Entries with animation source code:
::::::

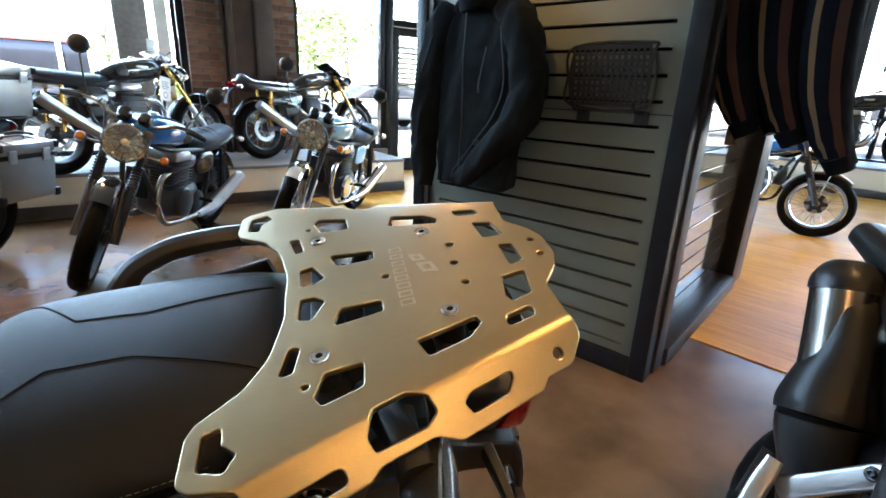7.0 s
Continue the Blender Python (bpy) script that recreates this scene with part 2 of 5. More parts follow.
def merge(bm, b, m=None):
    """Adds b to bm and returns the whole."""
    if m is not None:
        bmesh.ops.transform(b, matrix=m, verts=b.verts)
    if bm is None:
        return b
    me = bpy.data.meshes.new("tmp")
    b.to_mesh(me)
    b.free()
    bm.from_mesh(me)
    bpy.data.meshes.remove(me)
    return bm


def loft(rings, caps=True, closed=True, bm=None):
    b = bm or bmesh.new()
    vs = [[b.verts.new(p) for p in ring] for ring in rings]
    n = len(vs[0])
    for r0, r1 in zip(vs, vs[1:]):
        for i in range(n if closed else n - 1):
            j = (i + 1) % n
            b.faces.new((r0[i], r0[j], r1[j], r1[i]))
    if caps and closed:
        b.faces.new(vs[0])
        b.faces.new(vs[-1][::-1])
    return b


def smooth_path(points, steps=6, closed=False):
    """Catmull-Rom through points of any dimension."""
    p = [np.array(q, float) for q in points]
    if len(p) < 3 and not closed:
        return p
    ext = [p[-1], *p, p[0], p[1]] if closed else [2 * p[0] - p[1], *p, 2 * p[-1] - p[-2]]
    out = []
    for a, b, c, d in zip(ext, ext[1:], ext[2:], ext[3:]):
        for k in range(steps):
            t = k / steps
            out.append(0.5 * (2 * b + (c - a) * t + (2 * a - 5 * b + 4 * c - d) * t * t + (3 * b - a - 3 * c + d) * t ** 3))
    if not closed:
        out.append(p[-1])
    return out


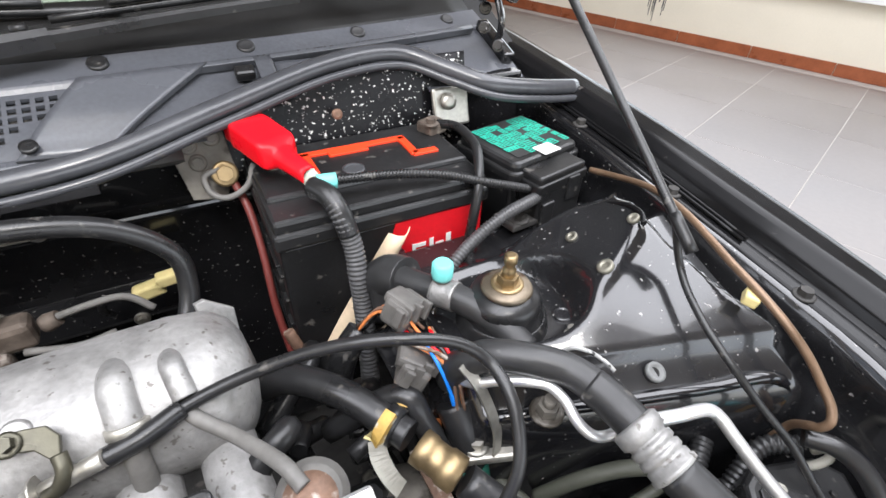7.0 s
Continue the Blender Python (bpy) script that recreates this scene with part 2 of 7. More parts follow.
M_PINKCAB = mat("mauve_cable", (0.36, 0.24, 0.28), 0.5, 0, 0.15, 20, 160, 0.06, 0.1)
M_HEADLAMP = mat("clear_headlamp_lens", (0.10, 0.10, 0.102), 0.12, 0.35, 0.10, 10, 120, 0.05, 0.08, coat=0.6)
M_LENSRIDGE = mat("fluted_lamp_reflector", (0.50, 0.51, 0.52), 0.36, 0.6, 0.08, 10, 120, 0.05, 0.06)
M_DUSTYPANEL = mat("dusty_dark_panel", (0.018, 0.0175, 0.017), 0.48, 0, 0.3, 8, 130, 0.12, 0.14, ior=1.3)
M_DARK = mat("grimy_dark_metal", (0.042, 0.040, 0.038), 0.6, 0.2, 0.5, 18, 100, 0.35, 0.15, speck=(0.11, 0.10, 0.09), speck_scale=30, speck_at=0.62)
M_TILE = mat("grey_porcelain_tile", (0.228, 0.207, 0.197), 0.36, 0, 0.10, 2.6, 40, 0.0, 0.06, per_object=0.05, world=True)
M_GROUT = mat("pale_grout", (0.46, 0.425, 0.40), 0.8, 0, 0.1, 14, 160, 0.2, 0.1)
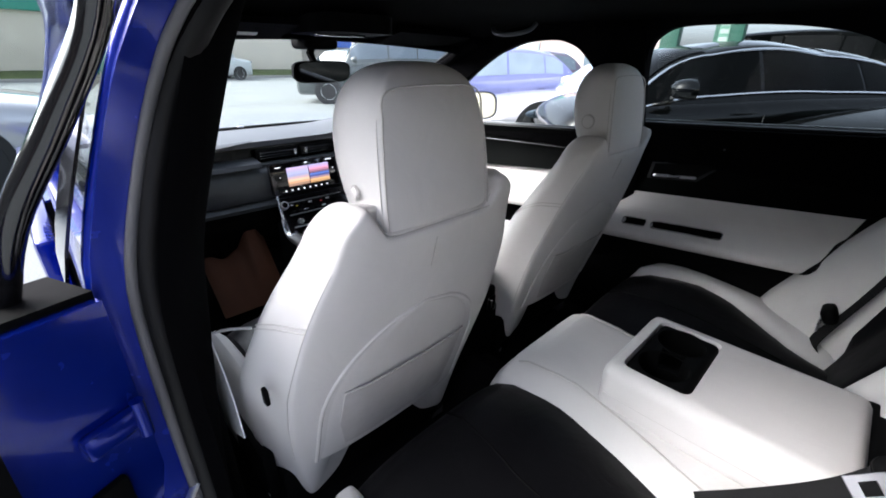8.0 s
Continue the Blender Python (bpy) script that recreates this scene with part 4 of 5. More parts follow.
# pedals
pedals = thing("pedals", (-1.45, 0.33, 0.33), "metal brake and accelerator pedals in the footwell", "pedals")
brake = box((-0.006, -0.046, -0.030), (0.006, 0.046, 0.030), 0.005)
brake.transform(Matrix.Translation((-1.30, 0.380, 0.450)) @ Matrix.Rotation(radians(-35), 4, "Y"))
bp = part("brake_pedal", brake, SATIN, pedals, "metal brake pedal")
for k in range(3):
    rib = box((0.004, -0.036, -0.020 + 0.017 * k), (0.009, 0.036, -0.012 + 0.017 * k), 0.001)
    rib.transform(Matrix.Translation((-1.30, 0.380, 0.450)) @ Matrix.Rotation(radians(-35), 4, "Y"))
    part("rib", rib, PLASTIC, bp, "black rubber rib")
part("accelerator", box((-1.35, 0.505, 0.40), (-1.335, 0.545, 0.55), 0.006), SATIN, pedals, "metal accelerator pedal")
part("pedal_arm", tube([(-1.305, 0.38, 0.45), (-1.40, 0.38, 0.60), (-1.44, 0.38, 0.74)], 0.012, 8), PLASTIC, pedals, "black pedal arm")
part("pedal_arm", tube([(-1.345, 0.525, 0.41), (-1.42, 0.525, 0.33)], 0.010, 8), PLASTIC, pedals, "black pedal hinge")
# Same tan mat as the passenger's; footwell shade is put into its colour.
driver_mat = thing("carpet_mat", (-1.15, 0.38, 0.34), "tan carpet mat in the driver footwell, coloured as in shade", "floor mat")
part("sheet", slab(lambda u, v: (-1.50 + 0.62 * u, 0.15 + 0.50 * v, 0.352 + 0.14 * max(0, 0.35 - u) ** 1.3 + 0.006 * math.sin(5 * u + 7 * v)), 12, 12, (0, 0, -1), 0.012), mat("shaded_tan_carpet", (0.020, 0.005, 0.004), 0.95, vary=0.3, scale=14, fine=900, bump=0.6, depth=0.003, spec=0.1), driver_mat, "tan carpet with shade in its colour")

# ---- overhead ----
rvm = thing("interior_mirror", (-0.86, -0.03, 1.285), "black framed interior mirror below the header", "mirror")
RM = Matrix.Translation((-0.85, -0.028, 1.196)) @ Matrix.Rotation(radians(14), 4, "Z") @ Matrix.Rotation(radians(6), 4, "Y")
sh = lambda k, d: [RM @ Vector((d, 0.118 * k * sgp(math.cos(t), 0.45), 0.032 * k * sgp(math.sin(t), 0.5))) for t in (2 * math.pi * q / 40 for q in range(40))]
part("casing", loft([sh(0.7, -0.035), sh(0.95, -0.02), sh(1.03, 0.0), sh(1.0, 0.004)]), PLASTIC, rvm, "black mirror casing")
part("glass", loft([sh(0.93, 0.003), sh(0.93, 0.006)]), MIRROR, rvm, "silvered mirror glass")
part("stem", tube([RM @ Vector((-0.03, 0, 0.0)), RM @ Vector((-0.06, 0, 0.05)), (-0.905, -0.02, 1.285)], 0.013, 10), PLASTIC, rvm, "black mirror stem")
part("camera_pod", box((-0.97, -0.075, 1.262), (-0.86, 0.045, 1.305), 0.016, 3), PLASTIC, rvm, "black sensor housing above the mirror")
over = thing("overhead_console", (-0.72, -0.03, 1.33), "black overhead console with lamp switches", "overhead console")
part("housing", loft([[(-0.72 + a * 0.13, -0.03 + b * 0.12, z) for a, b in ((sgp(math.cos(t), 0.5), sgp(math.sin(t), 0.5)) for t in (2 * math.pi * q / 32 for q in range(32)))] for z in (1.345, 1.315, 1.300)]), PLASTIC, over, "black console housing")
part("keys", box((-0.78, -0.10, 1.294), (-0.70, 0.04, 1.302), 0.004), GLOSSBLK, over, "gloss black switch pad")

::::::

Written task
Copy out every line of the material above exactly, skipping the pictures.

Result for this task
7.0 s
Continue the Blender Python (bpy) script that recreates this scene with part 2 of 5. More parts follow.
def merge(bm, b, m=None):
    """Adds b to bm and returns the whole."""
    if m is not None:
        bmesh.ops.transform(b, matrix=m, verts=b.verts)
    if bm is None:
        return b
    me = bpy.data.meshes.new("tmp")
    b.to_mesh(me)
    b.free()
    bm.from_mesh(me)
    bpy.data.meshes.remove(me)
    return bm


def loft(rings, caps=True, closed=True, bm=None):
    b = bm or bmesh.new()
    vs = [[b.verts.new(p) for p in ring] for ring in rings]
    n = len(vs[0])
    for r0, r1 in zip(vs, vs[1:]):
        for i in range(n if closed else n - 1):
            j = (i + 1) % n
            b.faces.new((r0[i], r0[j], r1[j], r1[i]))
    if caps and closed:
        b.faces.new(vs[0])
        b.faces.new(vs[-1][::-1])
    return b


def smooth_path(points, steps=6, closed=False):
    """Catmull-Rom through points of any dimension."""
    p = [np.array(q, float) for q in points]
    if len(p) < 3 and not closed:
        return p
    ext = [p[-1], *p, p[0], p[1]] if closed else [2 * p[0] - p[1], *p, 2 * p[-1] - p[-2]]
    out = []
    for a, b, c, d in zip(ext, ext[1:], ext[2:], ext[3:]):
        for k in range(steps):
            t = k / steps
            out.append(0.5 * (2 * b + (c - a) * t + (2 * a - 5 * b + 4 * c - d) * t * t + (3 * b - a - 3 * c + d) * t ** 3))
    if not closed:
        out.append(p[-1])
    return out


7.0 s
Continue the Blender Python (bpy) script that recreates this scene with part 2 of 7. More parts follow.
M_PINKCAB = mat("mauve_cable", (0.36, 0.24, 0.28), 0.5, 0, 0.15, 20, 160, 0.06, 0.1)
M_HEADLAMP = mat("clear_headlamp_lens", (0.10, 0.10, 0.102), 0.12, 0.35, 0.10, 10, 120, 0.05, 0.08, coat=0.6)
M_LENSRIDGE = mat("fluted_lamp_reflector", (0.50, 0.51, 0.52), 0.36, 0.6, 0.08, 10, 120, 0.05, 0.06)
M_DUSTYPANEL = mat("dusty_dark_panel", (0.018, 0.0175, 0.017), 0.48, 0, 0.3, 8, 130, 0.12, 0.14, ior=1.3)
M_DARK = mat("grimy_dark_metal", (0.042, 0.040, 0.038), 0.6, 0.2, 0.5, 18, 100, 0.35, 0.15, speck=(0.11, 0.10, 0.09), speck_scale=30, speck_at=0.62)
M_TILE = mat("grey_porcelain_tile", (0.228, 0.207, 0.197), 0.36, 0, 0.10, 2.6, 40, 0.0, 0.06, per_object=0.05, world=True)
M_GROUT = mat("pale_grout", (0.46, 0.425, 0.40), 0.8, 0, 0.1, 14, 160, 0.2, 0.1)
8.0 s
Continue the Blender Python (bpy) script that recreates this scene with part 4 of 5. More parts follow.
# pedals
pedals = thing("pedals", (-1.45, 0.33, 0.33), "metal brake and accelerator pedals in the footwell", "pedals")
brake = box((-0.006, -0.046, -0.030), (0.006, 0.046, 0.030), 0.005)
brake.transform(Matrix.Translation((-1.30, 0.380, 0.450)) @ Matrix.Rotation(radians(-35), 4, "Y"))
bp = part("brake_pedal", brake, SATIN, pedals, "metal brake pedal")
for k in range(3):
    rib = box((0.004, -0.036, -0.020 + 0.017 * k), (0.009, 0.036, -0.012 + 0.017 * k), 0.001)
    rib.transform(Matrix.Translation((-1.30, 0.380, 0.450)) @ Matrix.Rotation(radians(-35), 4, "Y"))
    part("rib", rib, PLASTIC, bp, "black rubber rib")
part("accelerator", box((-1.35, 0.505, 0.40), (-1.335, 0.545, 0.55), 0.006), SATIN, pedals, "metal accelerator pedal")
part("pedal_arm", tube([(-1.305, 0.38, 0.45), (-1.40, 0.38, 0.60), (-1.44, 0.38, 0.74)], 0.012, 8), PLASTIC, pedals, "black pedal arm")
part("pedal_arm", tube([(-1.345, 0.525, 0.41), (-1.42, 0.525, 0.33)], 0.010, 8), PLASTIC, pedals, "black pedal hinge")
# Same tan mat as the passenger's; footwell shade is put into its colour.
driver_mat = thing("carpet_mat", (-1.15, 0.38, 0.34), "tan carpet mat in the driver footwell, coloured as in shade", "floor mat")
part("sheet", slab(lambda u, v: (-1.50 + 0.62 * u, 0.15 + 0.50 * v, 0.352 + 0.14 * max(0, 0.35 - u) ** 1.3 + 0.006 * math.sin(5 * u + 7 * v)), 12, 12, (0, 0, -1), 0.012), mat("shaded_tan_carpet", (0.020, 0.005, 0.004), 0.95, vary=0.3, scale=14, fine=900, bump=0.6, depth=0.003, spec=0.1), driver_mat, "tan carpet with shade in its colour")

# ---- overhead ----
rvm = thing("interior_mirror", (-0.86, -0.03, 1.285), "black framed interior mirror below the header", "mirror")
RM = Matrix.Translation((-0.85, -0.028, 1.196)) @ Matrix.Rotation(radians(14), 4, "Z") @ Matrix.Rotation(radians(6), 4, "Y")
sh = lambda k, d: [RM @ Vector((d, 0.118 * k * sgp(math.cos(t), 0.45), 0.032 * k * sgp(math.sin(t), 0.5))) for t in (2 * math.pi * q / 40 for q in range(40))]
part("casing", loft([sh(0.7, -0.035), sh(0.95, -0.02), sh(1.03, 0.0), sh(1.0, 0.004)]), PLASTIC, rvm, "black mirror casing")
part("glass", loft([sh(0.93, 0.003), sh(0.93, 0.006)]), MIRROR, rvm, "silvered mirror glass")
part("stem", tube([RM @ Vector((-0.03, 0, 0.0)), RM @ Vector((-0.06, 0, 0.05)), (-0.905, -0.02, 1.285)], 0.013, 10), PLASTIC, rvm, "black mirror stem")
part("camera_pod", box((-0.97, -0.075, 1.262), (-0.86, 0.045, 1.305), 0.016, 3), PLASTIC, rvm, "black sensor housing above the mirror")
over = thing("overhead_console", (-0.72, -0.03, 1.33), "black overhead console with lamp switches", "overhead console")
part("housing", loft([[(-0.72 + a * 0.13, -0.03 + b * 0.12, z) for a, b in ((sgp(math.cos(t), 0.5), sgp(math.sin(t), 0.5)) for t in (2 * math.pi * q / 32 for q in range(32)))] for z in (1.345, 1.315, 1.300)]), PLASTIC, over, "black console housing")
part("keys", box((-0.78, -0.10, 1.294), (-0.70, 0.04, 1.302), 0.004), GLOSSBLK, over, "gloss black switch pad")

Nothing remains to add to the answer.